Agreed, fuck a bunch of renaming marriage. As I said above, my problem is with predefined relationship labels and rulesets in the first place. If you want the government involved in your intrapersonal relationships for legal/practical purposes, you and the other individual(s) need to define each aspect of that and deliberately state your intentions in that regard. I’ve got no problem with societal infrastructure helping people to do that effectively, but an all-or-nothing package deal — especially one that for no discernible reason centers around a two-person romantic commitment — isn’t the way to do it.
I think was jsgoddess is getting at is that it’s basically a purely semantic distinction.
If we legalize gay marriage, then any two people who are in love can do either or both of two things:
(a) they can get a church “marriage”, or any other kind of solemnifciation they desire
(b) they can get government recognition of their relationship, which comes with various benefits. This recognition is called “marriage”
If we go with the GGOOME plan, then any two people who are in live can do things:
(a) they can get a church “marriage”, or any other kind of solemnifciation they desire
(b) they can get government recognition of their relationship, which comes with various benefits. This recognition is called “a civil union”
So it’s pretty much the same. The issue is… how likely is it to happen, and how do we get there from here. Well, gay marriage legalization is a hot topic, but one where it seems that demographics make it inevitable.

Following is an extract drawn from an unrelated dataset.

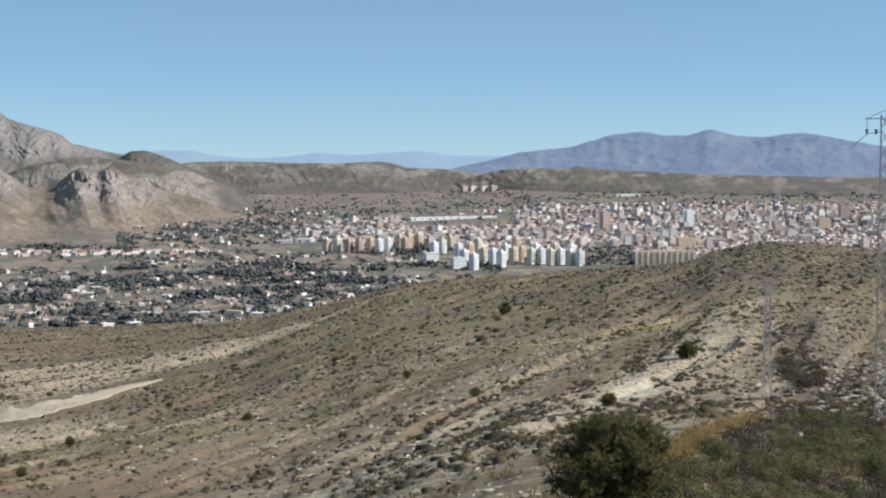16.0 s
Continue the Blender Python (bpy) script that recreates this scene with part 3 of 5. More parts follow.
front_mountain()
massif("mountain_back",
       [(-8.5, 0.0), (-7.3, 0.55), (-6.9, 0.88), (-6.6, 1.21), (-6.3, 1.58), (-5.7, 1.77), (-5.2, 2.08), (-4.7, 2.14), (-3.6, 2.11), (-1.4, 1.95), (-0.2, 1.89), (0.5, 2.08), (0.95, 2.34), (1.15, 2.34), (1.5, 2.17), (2.5, 2.15), (3.5, 1.93), (4.5, 1.76), (5.0, 1.39), (5.8, 1.17), (6.8, 0.85), (7.1, 0.55), (8.0, 0.33), (8.8, 0.14), (10.5, -0.3), (11.5, -0.6)],
       [(-8.5, -1.2), (11.5, -1.2)], 4150, M_BACK, "hazy grey-brown mountain behind with a flat crest and a small summit knob", 640, 110, r_foot=3560,
       spurs=[(1.05, 0.97, -0.8, 0.5, 1.1, 22), (-5.3, 0.95, -5.6, 0.5, 0.9, 18), (6.2, 0.9, 5.6, 0.6, 1.0, 14)],
       rocks=[(-5.3, 0.85, 1.3, 0.16, 0.7), (-2.5, 0.9, 2.5, 0.1, 0.5), (6.0, 0.84, 1.3, 0.2, 1.0), (4.5, 0.80, 0.9, 0.2, 1.0), (5.2, 0.66, 1.6, 0.14, 0.9), (7.6, 0.9, 0.8, 0.14, 0.9), (1.1, 0.9, 1.2, 0.1, 0.6)], seed=12)
massif("hill_dark", [(7.9, -0.5), (8.4, -0.16), (8.8, 0.08), (9.15, 0.30), (9.7, 0.31), (10.2, 0.14), (10.7, -0.10), (11.6, -0.45), (14, -1.3)], [(7.9, -1.3), (14, -1.3)], 4050, M_DARKHILL,
       "small dark rounded hill", 260, 70, 1.3, r_foot=3650, seed=22, ends=0.3)
massif("hill_brown", [(4.3, -0.9), (4.9, -0.5), (5.9, -0.15), (7.2, 0.06), (8.0, 0.04), (8.8, 0.0), (10.0, -0.2), (11.2, -0.42), (12.7, -1.05), (13.4, -1.6), (14.2, -1.95)], [(4.3, -2.1), (14.2, -2.1)], 3480, M_HILL,
       "brown scrubby shoulder with rocky knolls between the mountains", 400, 120, 0.75, seed=27, ends=0.4, jag=0.75, bend=1.05, spurs=[(6.8, 0.75, 6.4, 0.3, 0.9, 5), (8.9, 0.75, 9.3, 0.3, 0.8, 5), (10.6, 0.7, 11.0, 0.3, 0.7, 5)],
       rocks=[(5.6, 0.6, 0.7, 0.2, 0.8), (7.4, 0.7, 0.8, 0.14, 0.9), (9.8, 0.5, 0.9, 0.3, 1.0), (10.8, 0.62, 0.8, 0.2, 0.9), (11.6, 0.45, 0.7, 0.25, 0.8)])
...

On the other hand, GGOOME is not even on anyone’s radar in any context other than hypothetical proposals.
I think it’s perfectly interesting as a thought experiment, but I think it’s completely pointless as an actual real life proposal.
(There is one other potential difference, which is to what extent best-friends-living-together or unwed-spinster-aunts or other such couplings should have the same access to the “benefits” of “marriage”, which would be potentially different between legalized-gay-marriage and GGOOME, but that’s a separate issue.)